Howell Harris – Division and Restoration
Harris must be regarded as the principal founder of Welsh Calvinistic Methodism and the greatest spiritual force in the principality of his day
At the Westminster Conference in Westminster Chapel London 11th December 2002 Rev. Graham Harrison of Newport gave a paper on Howell Harris, the greatest of all Welsh Evangelists.
There has been an outpouring of books on the greatest of all Welsh Evangelists, Howel Harris. Both the 19th century biographies by Hugh Hughes and by Edward Morgan have been recently reprinted, the latter in the USA by Need of the Times Publishers (PO Box 50632, Denton, TX76205). Tom Beynon gathered material from Harris’s voluminous diaries in three volumes today all out of print. The Banner of Truth in 1962 published the first English translation of Richard Bennett’s hundred year old work, "The Early Life of Howell Harris". Geoffrey Nuttall wrote his slim biography, "The Last Enthusiast" in 1965, and Eifion Evans wrote his biography in 1974 to commemorate the bicentenary of the evangelist’s death. Two years ago Geraint Tudur completed a definitive work on the evangelist, "Howell Harris: From Conversion to Separation, 1735-1750" (Cardiff: University of Wales Press, 2000. Reprinted 2002). Now Geraint Tudur is in the process of transcribing the "Diaries of Howell Harris of Trevecka," leading to a second volume on his life and work
So there is a wealth of material to study on Harris, and in the National Library of Wales in Aberystwyth there are almost 300 diaries which Harris wrote (in his impossible spidery handwriting) which have been summarised and extracted, but never published in full. There are also hundreds of letters. Yet with all this material what an enigmatic figure he is. No writer, old or contemporary, has succeeded in making him an affectionate figure. Yet he was the pioneer of open air preaching to great crowds of people in the entire Great Awakening whether in the USA or in Europe. God blessed his labours with much fruit, but we are often frustrated with Harris. The Banner of Truth biography by Bennett sold slowly, much to Dr Lloyd-Jones’ perplexity.
His life story is this: Harris was born at Talgarth, Brecon, of humble parents in 1714. He intended at an early age to enter the ministry of the established church, and for a time he supported himself as a schoolmaster, but he underwent a vital conversion experience in 1735. He went to Oxford but spent only a week there, returning to Wales to begin to read to his neighbours and then to preach to them. There was an enormous interest in his ministry. He aroused first the south by his manly appearance, powerful voice, and passion, and though he was often threatened by mobs and magistrates he extended his activities with equal success to the north in 1739.

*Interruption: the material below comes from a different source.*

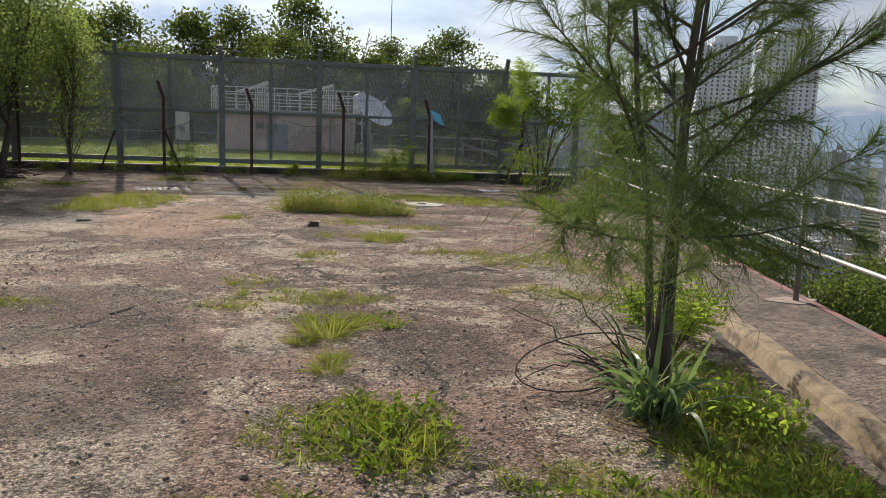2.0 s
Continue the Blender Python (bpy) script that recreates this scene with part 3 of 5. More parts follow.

Harris must be regarded as the principal founder of Welsh Calvinistic Methodism and the greatest spiritual force in the principality of his day, but he was awkward in the presence of other evangelical leaders, and quarrelled with both Rowland and Whitefield. Many influences – Wesleyan, Moravian, and Antinomian – molded his thought. But his excursions into theology are not impressive – he was an exhorter, not a systematizer. In 1752 he retired to a house at Trefeca which he built up as a center for revivalist activity and a farming commune. He was supported by the Countess of Huntingdon, who after 1768 encouraged students to go to Trefeca. Harris died before he was sixty.
Graham Harrison examined the two major controversies in Harris’ life, his patripassianism (which Graham considered to be an exaggerated and unwise tendency rather than a heresy) and Harris’ infatuation with Mrs. Sidney Griffith of Sir Caernarfon which the speaker considered a disastrous error of judgment, even though he agreed with the famous footnote of Geraint Tudur in his biography resisting secular Welsh scholarship which affirms that no adultery had taken place.